Pensez-vous que cette approche soit suffisante pour inciter les entreprises des marchés émergents à modifier leurs opérations et à satisfaire aux exigences de durabilité?

Elle est une condition sine qua non de la solution. Une autre piste que nous explorons passe par l’éducation, le partage de connaissances, la mise en place de bonnes pratiques. C’est dans cet esprit qu’abrdn a rejoint la communauté de plus de 3’000 membres de l’Emerging Markets Investors Alliance (EMIA), qui réunit des experts des stratégies ESG, des investisseurs, des émetteurs publics et privés de dette émergentes, et des entreprises cotées des pays émergents. Nous souhaitons contribuer activement à promouvoir les valeurs qui guident nos décisions d’investissement. C’est également pour cela que nous sommes membres du Swiss Sustainable Finance. Il est essentiel d’encourager les échanges entre investisseurs et l’ensemble des acteurs économiques pour donner toute sa chance à la finance durable.

Vos développements dans les marchés privés participent-ils de la même ambition?

Apporter des outils de diversification à des investisseurs de long terme, institutionnels, tout en finançant des infrastructures répondant aux exigences d’efficience énergétique, est un autre axe de la stratégie du Groupe en forte croissance. Les investissements dans les marchés privés sont concentrés en Europe, du Nord notamment, et concernent aussi ben des fermes éoliennes que de l’immobilier commercial et résidentiel. L’environnement inflationniste actuel est propice à la montée en puissance de ces solutions qui impliquent de la patience (10 à 15 ans) et un investissement plus important (5 millions d’euros minimum).

Marchés émergents, marchés privés, ce positionnement vous apporte-t-il un avantage compétitif en Suisse?

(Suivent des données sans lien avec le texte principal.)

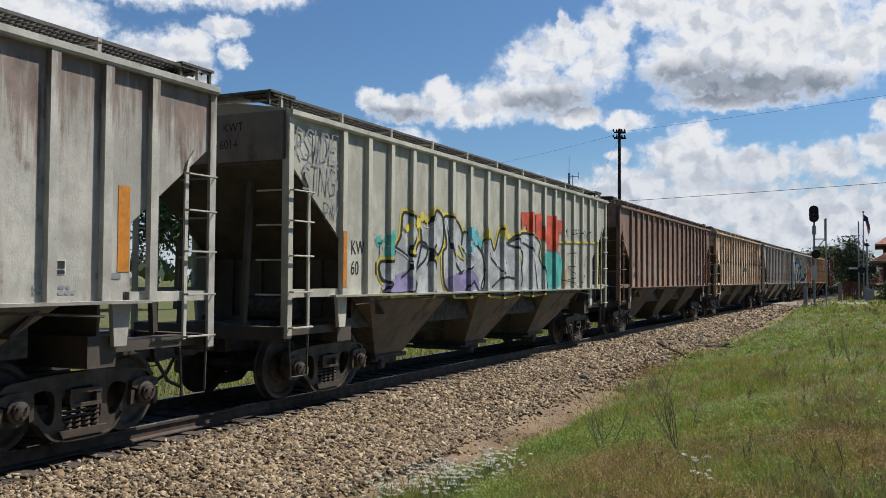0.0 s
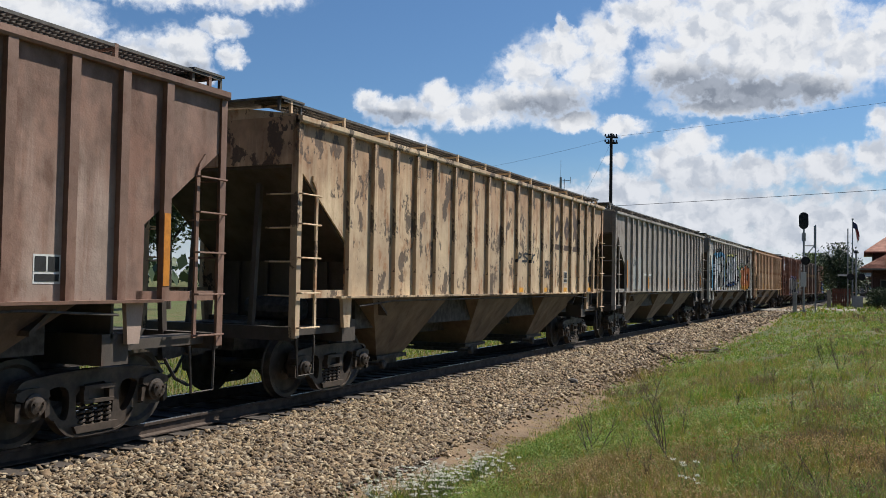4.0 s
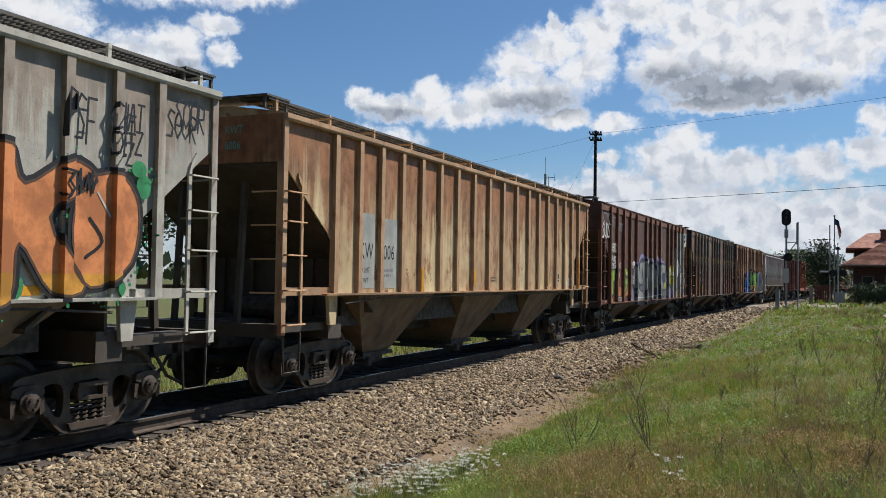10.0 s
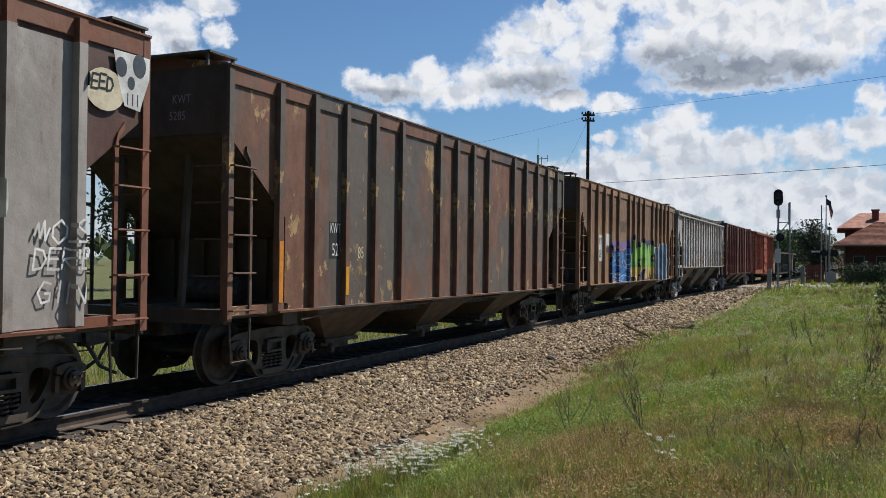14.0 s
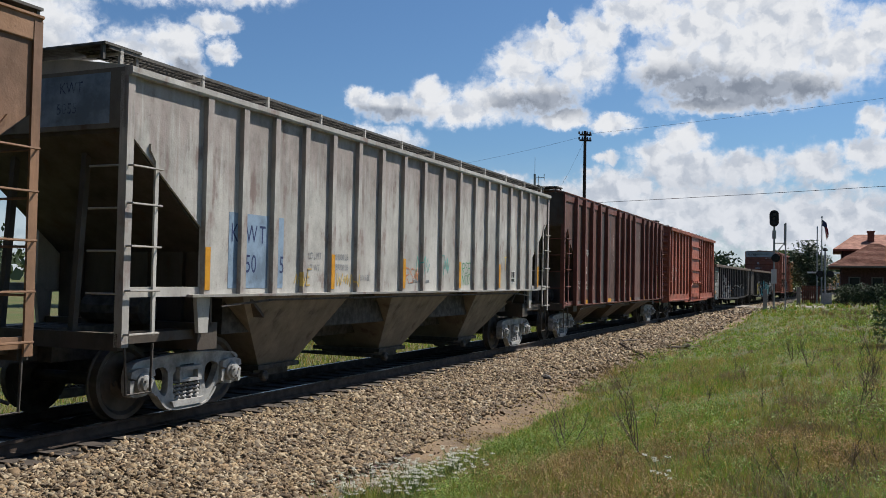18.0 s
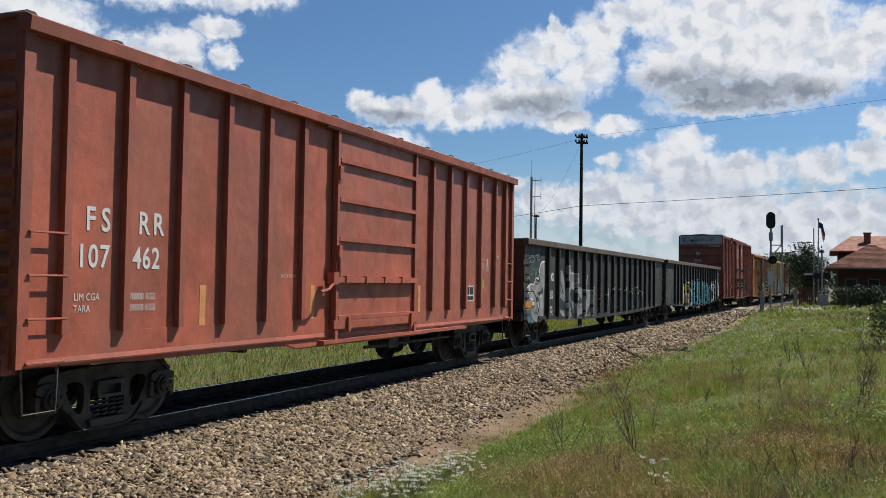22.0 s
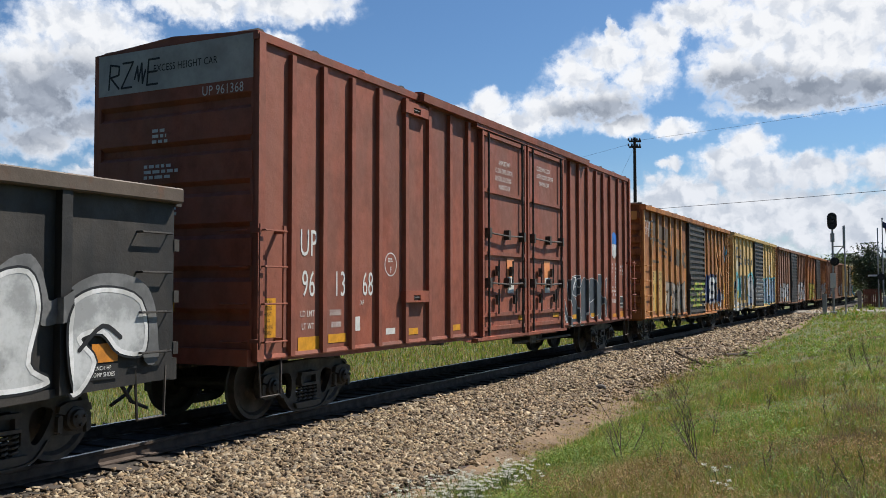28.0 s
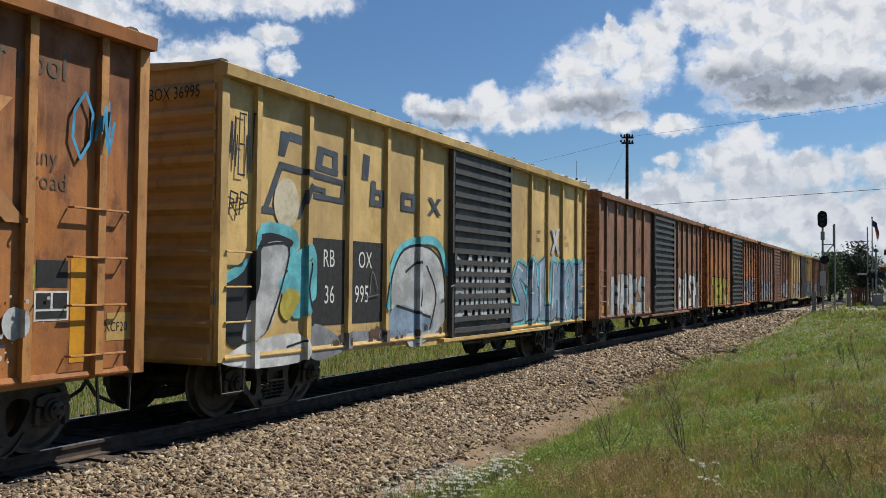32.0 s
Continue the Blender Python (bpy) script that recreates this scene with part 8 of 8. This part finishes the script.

La Suisse attire toujours plus de gros gestionnaires qui sacrifient les marges pour gagner des parts de marché. La qualité des produits ainsi qu’une équipe expérimentée et éprouvée sont essentielles dans ce contexte. Cela dit, ces stratégies, marchés émergents et privés, sont globales et toutes conçues pour donner à chacun sa chance de contribuer à un monde durable.